Multi-Task Reinforcement Learning Enables Parameter Scaling
Reginald McLean, Evangelos Chatzaroulas, Jordan Terry, Isaac Woungang, Nariman Farsad, Pablo Samuel Castro
TL;DR
This paper investigates whether advances in multi-task reinforcement learning (MTRL) are primarily due to parameter scaling rather than architectural novelty. By benchmarking four MTRL architectures against a simple baseline scaled to equivalent parameter counts, the authors show that scaling can match or exceed the complex architectures, with critic scaling delivering the strongest gains. They further demonstrate that increasing the number of tasks mitigates plasticity loss, particularly at larger scales, suggesting a beneficial interaction between model capacity and task diversity.
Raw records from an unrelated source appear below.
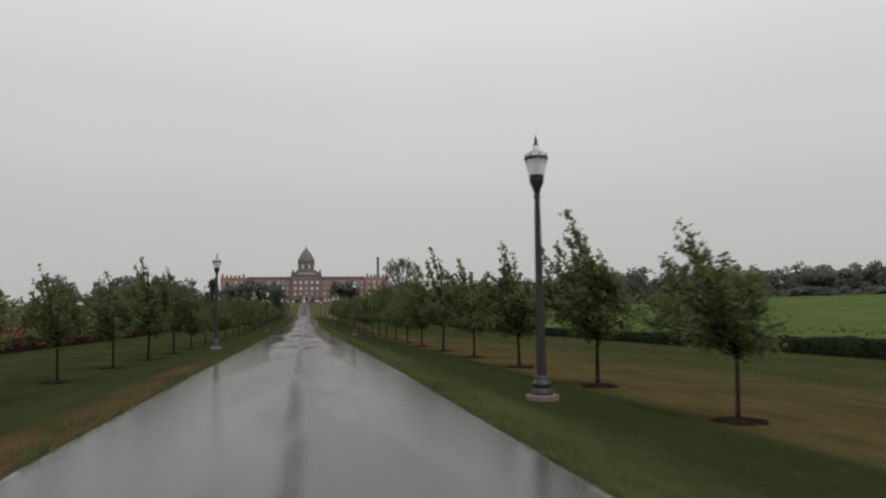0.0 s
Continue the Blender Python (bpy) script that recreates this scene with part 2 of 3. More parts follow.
M_IRON = material("dark_bronze_paint", (0.031, 0.033, 0.032), 0.48, 0.25, 6.0, 80.0, 0.15, 0.003, spec=0.4)
M_CONCRETE = material("pale_concrete", (0.155, 0.142, 0.125), 0.85, 0.2, 5.0, 60.0, 0.4, 0.006)
M_FOOTING = material("red_brown_concrete", (0.165, 0.105, 0.085), 0.85, 0.25, 5.0, 60.0, 0.4, 0.006)
# Red brick lightened and greyed, so the distance haze is in its colour.
M_BRICK = material("weathered_red_brick", (0.335, 0.222, 0.186), 0.9, 0.15, 0.15, 1.2, 0, second=(0.30, 0.212, 0.182))
M_BRICK_DARK = material("dark_red_brick", (0.235, 0.165, 0.150), 0.9, 0.15, 0.15, 1.2, 0, second=(0.21, 0.158, 0.148))
M_STONE = material("pale_limestone", (0.36, 0.33, 0.30), 0.85, 0.15, 0.3, 2.0, 0)
M_TILE = material("red_clay_tile", (0.23, 0.165, 0.148), 0.7, 0.2, 0.4, 4.0, 0)
M_SLATE = material("grey_dome_slate", (0.150, 0.145, 0.135), 0.7, 0.2, 0.3, 3.0, 0)
M_SASH = material("pale_window_blind", (0.80, 0.78, 0.74), 0.5, 0.15, 0.6, 4.0, 0, rand=0.2)
M_DULL = material("dull_window_blind", (0.50, 0.45, 0.40), 0.5, 0.15, 0.6, 4.0, 0, rand=0.5)
M_TRIM = material("brick_coloured_surround", (0.35, 0.26, 0.235), 0.9, 0.15, 0.5, 3.0, 0)
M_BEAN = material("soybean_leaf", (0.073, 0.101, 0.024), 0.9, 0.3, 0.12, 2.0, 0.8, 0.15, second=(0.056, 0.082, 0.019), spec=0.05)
# Soybean green darkened: the shade on the crop's front is in this colour.
M_BEAN_SHADED = material("soybean_stalk_side", (0.017, 0.025, 0.010), 0.9, 0.4, 0.6, 5.0, 0, island=0.3, spec=0.1)
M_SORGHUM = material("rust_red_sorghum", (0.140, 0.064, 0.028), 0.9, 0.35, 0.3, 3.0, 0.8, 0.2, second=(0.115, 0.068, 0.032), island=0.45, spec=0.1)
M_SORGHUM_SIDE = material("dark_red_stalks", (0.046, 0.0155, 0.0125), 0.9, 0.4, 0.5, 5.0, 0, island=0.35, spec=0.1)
M_CAR = material("white_car_paint", (0.75, 0.75, 0.75), 0.25, 0.05, 1.0, 8.0, 0, coat=0.5)
M_DARKGLASS = material("dark_glass", (0.02, 0.022, 0.025), 0.08, 0.1, 1.0, 8.0, 0)
M_RUBBER = material("tyre_rubber", (0.02, 0.02, 0.02), 0.8, 0.2, 2.0, 20.0, 0.2, 0.01)


def glass_material():
    m = bpy.data.materials.new("frosted_lantern_glass")
    m.use_nodes = True
    b = m.node_tree.nodes["Principled BSDF"]
    b.inputs["Base Color"].default_value = (0.93, 0.95, 0.95, 1)
    b.inputs["Roughness"].default_value = 0.3
    b.inputs["Transmission Weight"].default_value = 0.7
    b.inputs["IOR"].default_value = 1.12
    return m


M_GLASS = glass_material()


# ---------------------------------------------------------------- mesh helpers
def part(name, mesh, mat, parent=None, label=""):
    """A mesh (or bmesh) as one object under a thing or a part."""
    if isinstance(mesh, bmesh.types.BMesh):
        me = bpy.data.meshes.new(name)
        mesh.to_mesh(me)
        mesh.free()
        mesh = me
    if mat and not mesh.materials:
        mesh.materials.append(mat)
    ob = new(name, mesh)
    ob.parent = parent
    if label:
        ob["label"] = label
    return ob


def smooth(me):
    me.polygons.foreach_set("use_smooth", [True] * len(me.polygons))
    return me


def mesh_of(name, verts, faces, mat=None, shade=False):
    me = bpy.data.meshes.new(name)
    me.from_pydata([tuple(v) for v in verts], [], [tuple(f) for f in faces])
    if mat:
        me.materials.append(mat)
    if shade:
        smooth(me)
    return me


def box(bm, x0, x1, y0, y1, z0, z1):
    v = [bm.verts.new((x, y, z)) for z in (z0, z1) for x, y in ((x0, y0), (x1, y0), (x1, y1), (x0, y1))]
    for f in ((3, 2, 1, 0), (4, 5, 6, 7), (0, 1, 5, 4), (1, 2, 6, 5), (2, 3, 7, 6), (3, 0, 4, 7)):
        bm.faces.new([v[i] for i in f])


def turned(name, rings, sides, mat, flute=0.0, cap=True):
    """A turned profile of (radius, height) rings."""
    vs, fs = [], []
    for r, z in rings:
        for i in range(sides):
            a = 2 * math.pi * i / sides
            q = r * (1 - flute * (i % 2))
            vs.append((q * math.cos(a), q * math.sin(a), z))
    for k in range(len(rings) - 1):
        for i in range(sides):
            j = (i + 1) % sides
            fs.append((k * sides + i, k * sides + j, (k + 1) * sides + j, (k + 1) * sides + i))
    if cap:
        fs.append(tuple(range(sides))[::-1])
        fs.append(tuple((len(rings) - 1) * sides + i for i in range(sides)))
    return mesh_of(name, vs, fs, mat)


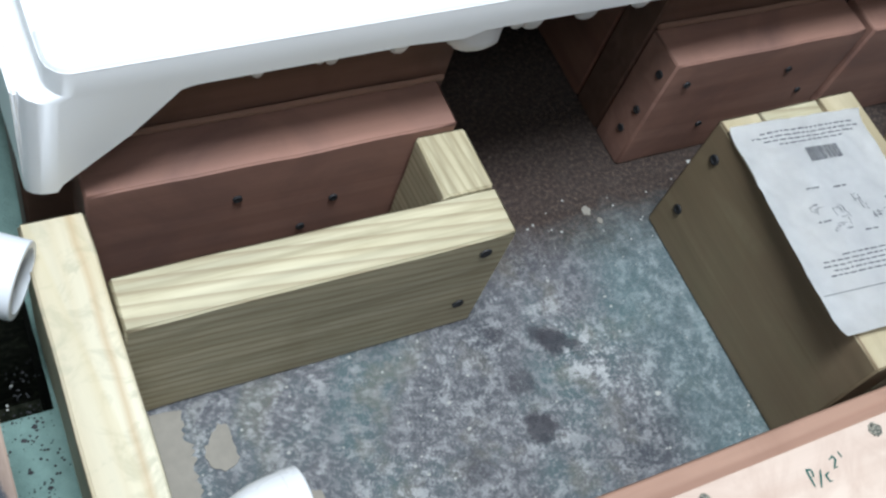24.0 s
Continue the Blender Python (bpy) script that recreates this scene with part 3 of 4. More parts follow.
def pipe(name, label, a, b, r, mat, wall=0.0035, group="numbered drain pipes"):
    ob = thing(name, label, "pipe", group)
    d = Vector(b) - Vector(a)
    n = d.length
    part("tube", lathe([(r - wall, 0), (r - 0.0006, 0), (r, 0.0006), (r, n * 0.25), (r, n * 0.5), (r, n * 0.75), (r, n - 0.0006), (r - 0.0006, n), (r - wall, n)], a, d, 56, closed=True), mat, ob)
    return ob


def socket(parent, origin, axis, length, outer=R_HUB, inner=R_PIPE + 0.0002, mat=None, label=""):
    return part("socket", hub_bm(Vector(origin), Vector(axis), length, outer, inner), mat or PVC, parent, label)


B5, D5 = Vector((-0.082, -0.55, 0.0165)), Vector((0.724, 0.687, 0.062)).normalized()
J6 = Vector((0.0236, -0.4498, 0.0262))
J7 = J6 + Vector((-0.0021, 0, 0))
D7 = Vector((0.0314, 1, -0.0055)).normalized()
R_7 = 0.0227
E4 = B5 - D5 * 0.082
E8 = J7 + D7 * 0.3
pipe7 = pipe("drain_pipe", "straight white PVC drain pipe marked 7 in green", J7 + D7 * 0.01, E8, R_7, PVC_PIPE)
pipe5 = pipe("drain_pipe", "straight white PVC drain pipe marked 5 in green", B5 - D5 * 0.07, J6 - D5 * 0.01, R_PIPE, PVC_PIPE)

# elbow marked 8: a quarter bend whose open mouth faces along the wall
elbow8 = thing("pipe_elbow", "white PVC quarter-bend elbow marked 8, open at one end", "pipe elbow", "pipe elbows")
K8 = E8 + D7 * 0.046
part("bend", sweep(fillet([E8 - D7 * 0.006, K8, K8 + Vector((0.053, 0, 0))], 0.044, 20), R_HUB - 0.0004, 48, caps=False), PVC, elbow8)
socket(elbow8, E8 - D7 * 0.001, -D7, 0.0105)
socket(elbow8, K8 + Vector((0.04, 0, 0)), (1, 0, 0), 0.0145)

# elbow marked 6: an eighth bend between pipes 5 and 7
elbow6 = thing("pipe_elbow", "white PVC eighth-bend elbow marked 6 in green", "pipe elbow", "pipe elbows")
part("bend", sweep(fillet([J7 + D7 * 0.012, (J6 + J7) / 2, J6 - D5 * 0.012], 0.012, 10), 0.0256, 40), PVC, elbow6)
socket(elbow6, J7 + D7 * 0.0045, D7, 0.0215)
socket(elbow6, J6 - D5 * 0.0045, -D5, 0.024)

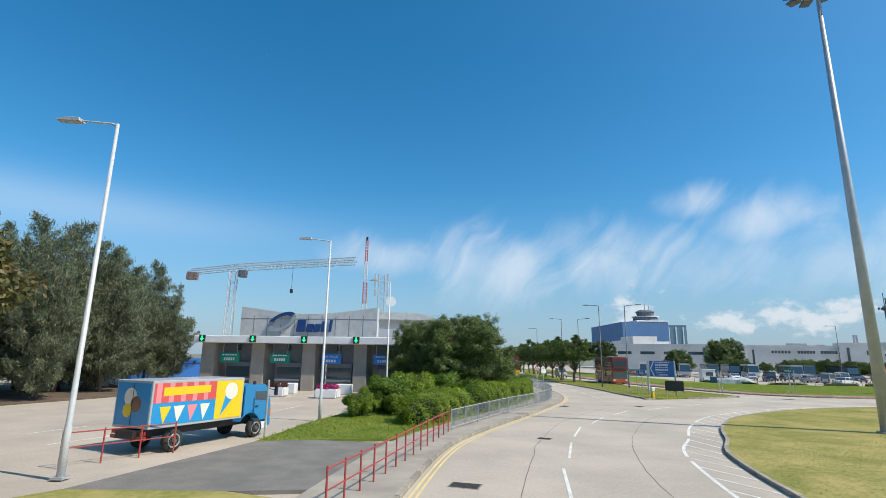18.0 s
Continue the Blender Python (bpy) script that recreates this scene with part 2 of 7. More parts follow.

The findings imply that robust parameter scaling and critic-focused training may be more impactful than designing new architectures, and they provide an open-source baseline for future MTRL research.
Abstract
Multi-task reinforcement learning (MTRL) aims to endow a single agent with the ability to perform well on multiple tasks. Recent works have focused on developing novel sophisticated architectures to improve performance, often resulting in larger models; it is unclear, however, whether the performance gains are a consequence of the architecture design itself or the extra parameters. We argue that gains are mostly due to scale by demonstrating that naively scaling up a simple MTRL baseline to match parameter counts outperforms the more sophisticated architectures, and these gains benefit most from scaling the critic over the actor. Additionally, we explore the training stability advantages that come with task diversity, demonstrating that increasing the number of tasks can help mitigate plasticity loss. Our findings suggest that MTRL's simultaneous training across multiple tasks provides a natural framework for beneficial parameter scaling in reinforcement learning, challenging the need for complex architectural innovations.